» Task:
In the records below, find the line containing "for t, m in" and the line containing "for path in"; please repeat exactly the lines from one to the other, both included, and nothing more.
• • • • • • •
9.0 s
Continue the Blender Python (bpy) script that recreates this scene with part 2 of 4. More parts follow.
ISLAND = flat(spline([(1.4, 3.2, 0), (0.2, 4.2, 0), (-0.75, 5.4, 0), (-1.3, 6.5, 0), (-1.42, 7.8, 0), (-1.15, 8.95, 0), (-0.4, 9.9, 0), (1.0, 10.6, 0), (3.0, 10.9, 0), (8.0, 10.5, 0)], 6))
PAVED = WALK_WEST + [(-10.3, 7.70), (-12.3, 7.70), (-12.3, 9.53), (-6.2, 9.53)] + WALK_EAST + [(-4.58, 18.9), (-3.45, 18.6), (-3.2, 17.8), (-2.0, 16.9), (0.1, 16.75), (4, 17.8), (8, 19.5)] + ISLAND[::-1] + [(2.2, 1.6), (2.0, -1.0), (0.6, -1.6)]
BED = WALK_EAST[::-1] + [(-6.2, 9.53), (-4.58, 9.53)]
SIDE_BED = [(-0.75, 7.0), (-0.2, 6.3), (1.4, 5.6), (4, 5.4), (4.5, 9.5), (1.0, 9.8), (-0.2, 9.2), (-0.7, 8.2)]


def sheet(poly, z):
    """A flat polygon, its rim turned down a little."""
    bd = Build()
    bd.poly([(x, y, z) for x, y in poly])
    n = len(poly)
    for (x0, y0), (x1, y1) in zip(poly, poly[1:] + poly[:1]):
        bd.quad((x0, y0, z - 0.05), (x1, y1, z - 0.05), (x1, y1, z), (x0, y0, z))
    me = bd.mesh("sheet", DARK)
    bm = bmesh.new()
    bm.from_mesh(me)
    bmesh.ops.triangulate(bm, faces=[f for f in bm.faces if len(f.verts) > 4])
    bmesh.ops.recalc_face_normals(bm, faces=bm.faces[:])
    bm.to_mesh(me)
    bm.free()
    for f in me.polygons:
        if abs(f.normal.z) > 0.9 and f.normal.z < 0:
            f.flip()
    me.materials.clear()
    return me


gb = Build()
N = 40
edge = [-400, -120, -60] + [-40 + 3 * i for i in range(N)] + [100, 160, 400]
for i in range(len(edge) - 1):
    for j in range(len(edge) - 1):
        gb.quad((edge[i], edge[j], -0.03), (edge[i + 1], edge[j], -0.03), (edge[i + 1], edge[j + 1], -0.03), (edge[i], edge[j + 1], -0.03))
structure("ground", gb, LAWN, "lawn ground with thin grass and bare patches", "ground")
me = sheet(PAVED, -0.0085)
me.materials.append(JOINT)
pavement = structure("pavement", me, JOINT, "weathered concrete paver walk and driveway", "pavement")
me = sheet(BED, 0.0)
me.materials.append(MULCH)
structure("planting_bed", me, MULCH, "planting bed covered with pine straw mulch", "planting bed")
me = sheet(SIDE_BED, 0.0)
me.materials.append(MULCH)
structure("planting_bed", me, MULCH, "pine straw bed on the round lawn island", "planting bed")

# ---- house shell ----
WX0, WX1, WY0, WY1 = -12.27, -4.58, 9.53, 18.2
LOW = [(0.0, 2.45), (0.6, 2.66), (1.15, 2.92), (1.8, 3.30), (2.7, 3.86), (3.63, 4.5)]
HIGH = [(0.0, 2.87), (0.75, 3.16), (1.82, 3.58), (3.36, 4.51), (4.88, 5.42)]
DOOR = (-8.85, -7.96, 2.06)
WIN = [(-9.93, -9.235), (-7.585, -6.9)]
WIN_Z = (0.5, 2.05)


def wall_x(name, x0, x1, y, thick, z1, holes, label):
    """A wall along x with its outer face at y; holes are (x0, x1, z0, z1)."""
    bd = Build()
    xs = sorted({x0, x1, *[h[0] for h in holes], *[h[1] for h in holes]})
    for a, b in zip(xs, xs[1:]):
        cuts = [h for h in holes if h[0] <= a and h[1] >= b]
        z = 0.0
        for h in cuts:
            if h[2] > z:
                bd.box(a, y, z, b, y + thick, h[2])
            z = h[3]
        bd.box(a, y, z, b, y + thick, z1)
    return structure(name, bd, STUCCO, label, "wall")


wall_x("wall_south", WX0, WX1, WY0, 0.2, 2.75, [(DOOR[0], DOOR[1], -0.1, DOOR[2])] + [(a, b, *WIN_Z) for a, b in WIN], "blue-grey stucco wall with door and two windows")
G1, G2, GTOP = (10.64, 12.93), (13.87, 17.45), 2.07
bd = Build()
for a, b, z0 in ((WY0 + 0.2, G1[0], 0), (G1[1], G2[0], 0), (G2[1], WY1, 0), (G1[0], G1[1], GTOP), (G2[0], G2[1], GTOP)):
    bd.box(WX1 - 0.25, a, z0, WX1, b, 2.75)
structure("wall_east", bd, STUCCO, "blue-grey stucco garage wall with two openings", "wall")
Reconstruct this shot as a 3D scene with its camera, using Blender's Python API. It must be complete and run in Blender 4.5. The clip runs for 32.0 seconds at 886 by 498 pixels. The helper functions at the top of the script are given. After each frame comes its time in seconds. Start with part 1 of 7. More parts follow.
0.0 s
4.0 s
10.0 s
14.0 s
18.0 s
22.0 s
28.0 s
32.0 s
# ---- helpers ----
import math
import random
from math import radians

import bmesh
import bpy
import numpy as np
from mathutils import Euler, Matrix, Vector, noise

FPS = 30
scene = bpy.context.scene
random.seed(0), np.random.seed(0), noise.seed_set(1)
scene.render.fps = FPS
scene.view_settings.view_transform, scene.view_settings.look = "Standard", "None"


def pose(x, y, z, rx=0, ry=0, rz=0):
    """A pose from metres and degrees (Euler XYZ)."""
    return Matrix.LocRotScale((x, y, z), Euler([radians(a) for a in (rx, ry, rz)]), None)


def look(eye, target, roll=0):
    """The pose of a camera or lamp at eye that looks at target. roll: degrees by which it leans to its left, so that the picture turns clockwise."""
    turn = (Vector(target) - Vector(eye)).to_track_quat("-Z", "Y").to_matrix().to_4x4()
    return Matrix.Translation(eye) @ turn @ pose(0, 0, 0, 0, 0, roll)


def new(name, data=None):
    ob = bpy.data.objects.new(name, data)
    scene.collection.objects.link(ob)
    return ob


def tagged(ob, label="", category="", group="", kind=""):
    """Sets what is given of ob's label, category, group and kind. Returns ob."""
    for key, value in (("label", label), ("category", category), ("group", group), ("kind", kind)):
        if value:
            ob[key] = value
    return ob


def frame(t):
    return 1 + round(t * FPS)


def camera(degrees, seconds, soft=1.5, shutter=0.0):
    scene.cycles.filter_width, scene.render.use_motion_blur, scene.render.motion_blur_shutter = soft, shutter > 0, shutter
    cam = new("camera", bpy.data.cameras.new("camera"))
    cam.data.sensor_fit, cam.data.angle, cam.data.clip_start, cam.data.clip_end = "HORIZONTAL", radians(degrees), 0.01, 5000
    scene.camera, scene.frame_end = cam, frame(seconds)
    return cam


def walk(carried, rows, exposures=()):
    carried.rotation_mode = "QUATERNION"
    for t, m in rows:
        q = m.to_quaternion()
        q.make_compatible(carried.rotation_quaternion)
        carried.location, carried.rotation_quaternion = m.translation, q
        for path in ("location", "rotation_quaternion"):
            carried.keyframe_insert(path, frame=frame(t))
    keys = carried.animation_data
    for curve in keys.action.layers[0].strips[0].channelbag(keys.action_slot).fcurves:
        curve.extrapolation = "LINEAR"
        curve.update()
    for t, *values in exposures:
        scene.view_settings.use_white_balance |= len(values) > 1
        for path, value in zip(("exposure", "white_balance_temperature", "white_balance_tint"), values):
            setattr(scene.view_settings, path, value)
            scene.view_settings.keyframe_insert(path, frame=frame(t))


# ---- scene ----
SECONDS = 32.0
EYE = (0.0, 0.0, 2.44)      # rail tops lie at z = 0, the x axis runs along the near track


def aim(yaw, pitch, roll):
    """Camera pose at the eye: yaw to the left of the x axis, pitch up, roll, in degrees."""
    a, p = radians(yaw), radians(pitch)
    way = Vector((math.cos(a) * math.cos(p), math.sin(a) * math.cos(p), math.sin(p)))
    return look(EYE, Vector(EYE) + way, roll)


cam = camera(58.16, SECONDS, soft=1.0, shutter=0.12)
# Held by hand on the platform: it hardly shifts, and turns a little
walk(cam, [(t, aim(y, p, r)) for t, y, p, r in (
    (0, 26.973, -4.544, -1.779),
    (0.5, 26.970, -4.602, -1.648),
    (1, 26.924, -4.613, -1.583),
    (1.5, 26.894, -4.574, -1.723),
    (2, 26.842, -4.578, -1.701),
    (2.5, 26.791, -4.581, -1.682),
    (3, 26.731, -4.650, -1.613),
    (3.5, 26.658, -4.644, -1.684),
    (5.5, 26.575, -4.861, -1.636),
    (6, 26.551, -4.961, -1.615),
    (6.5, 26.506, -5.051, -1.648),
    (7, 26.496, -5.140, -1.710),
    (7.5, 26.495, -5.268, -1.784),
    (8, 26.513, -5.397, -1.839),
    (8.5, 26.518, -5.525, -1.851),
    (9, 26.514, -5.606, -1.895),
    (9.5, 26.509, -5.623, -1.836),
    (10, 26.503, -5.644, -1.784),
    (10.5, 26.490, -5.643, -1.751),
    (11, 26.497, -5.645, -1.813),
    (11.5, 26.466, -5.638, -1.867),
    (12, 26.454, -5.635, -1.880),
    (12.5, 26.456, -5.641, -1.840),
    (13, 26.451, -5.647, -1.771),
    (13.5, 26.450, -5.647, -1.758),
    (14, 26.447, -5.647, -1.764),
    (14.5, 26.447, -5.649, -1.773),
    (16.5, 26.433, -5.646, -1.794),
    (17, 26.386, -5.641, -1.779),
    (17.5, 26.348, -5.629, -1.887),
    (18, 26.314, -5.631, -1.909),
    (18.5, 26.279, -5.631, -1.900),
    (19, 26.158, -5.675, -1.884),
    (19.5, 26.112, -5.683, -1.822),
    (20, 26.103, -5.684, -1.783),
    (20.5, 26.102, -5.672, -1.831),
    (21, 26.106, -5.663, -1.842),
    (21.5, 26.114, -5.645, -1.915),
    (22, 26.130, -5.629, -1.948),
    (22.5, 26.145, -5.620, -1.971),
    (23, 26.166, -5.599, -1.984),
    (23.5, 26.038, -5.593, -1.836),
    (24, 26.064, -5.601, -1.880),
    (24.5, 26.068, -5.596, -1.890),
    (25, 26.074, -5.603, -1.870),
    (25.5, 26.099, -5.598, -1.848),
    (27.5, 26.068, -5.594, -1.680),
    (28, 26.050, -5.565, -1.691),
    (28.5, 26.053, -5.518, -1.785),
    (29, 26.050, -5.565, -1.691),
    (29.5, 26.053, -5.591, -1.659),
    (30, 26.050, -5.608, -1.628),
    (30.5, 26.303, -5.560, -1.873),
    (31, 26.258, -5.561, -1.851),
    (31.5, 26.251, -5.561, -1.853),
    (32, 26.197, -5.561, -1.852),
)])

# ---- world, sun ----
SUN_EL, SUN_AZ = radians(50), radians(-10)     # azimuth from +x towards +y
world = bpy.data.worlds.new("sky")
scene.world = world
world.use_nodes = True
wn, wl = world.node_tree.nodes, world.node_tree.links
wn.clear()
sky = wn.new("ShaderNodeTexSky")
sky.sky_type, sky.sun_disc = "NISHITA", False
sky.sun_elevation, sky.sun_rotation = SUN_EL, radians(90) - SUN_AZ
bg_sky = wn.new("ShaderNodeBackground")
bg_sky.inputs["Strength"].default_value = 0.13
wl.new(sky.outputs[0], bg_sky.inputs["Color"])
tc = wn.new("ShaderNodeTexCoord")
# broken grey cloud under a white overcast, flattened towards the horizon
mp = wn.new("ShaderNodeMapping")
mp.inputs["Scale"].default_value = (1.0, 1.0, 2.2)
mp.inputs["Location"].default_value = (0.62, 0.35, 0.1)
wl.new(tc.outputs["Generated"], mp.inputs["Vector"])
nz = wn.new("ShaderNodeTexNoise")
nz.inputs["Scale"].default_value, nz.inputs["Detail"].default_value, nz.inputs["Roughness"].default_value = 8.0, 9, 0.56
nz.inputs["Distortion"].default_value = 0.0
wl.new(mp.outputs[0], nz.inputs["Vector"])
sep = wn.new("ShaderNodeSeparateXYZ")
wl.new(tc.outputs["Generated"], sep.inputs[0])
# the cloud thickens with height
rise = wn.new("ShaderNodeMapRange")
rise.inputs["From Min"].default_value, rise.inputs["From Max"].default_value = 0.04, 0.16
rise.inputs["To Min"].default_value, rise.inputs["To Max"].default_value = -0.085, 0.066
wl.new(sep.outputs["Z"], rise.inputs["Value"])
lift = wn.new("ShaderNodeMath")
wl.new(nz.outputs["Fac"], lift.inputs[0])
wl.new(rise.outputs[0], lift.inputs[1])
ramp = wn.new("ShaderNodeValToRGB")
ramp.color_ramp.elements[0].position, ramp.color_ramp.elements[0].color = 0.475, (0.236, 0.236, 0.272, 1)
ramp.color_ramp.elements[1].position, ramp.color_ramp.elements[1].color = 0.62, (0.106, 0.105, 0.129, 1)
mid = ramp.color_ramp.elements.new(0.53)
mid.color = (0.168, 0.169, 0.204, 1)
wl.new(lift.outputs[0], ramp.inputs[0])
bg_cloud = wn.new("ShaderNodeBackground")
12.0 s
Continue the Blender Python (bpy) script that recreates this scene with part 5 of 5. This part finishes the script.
• • • • • • •
» Response below:
    for t, m in rows:
        q = m.to_quaternion()
        q.make_compatible(carried.rotation_quaternion)
        carried.location, carried.rotation_quaternion = m.translation, q
        for path in ("location", "rotation_quaternion"):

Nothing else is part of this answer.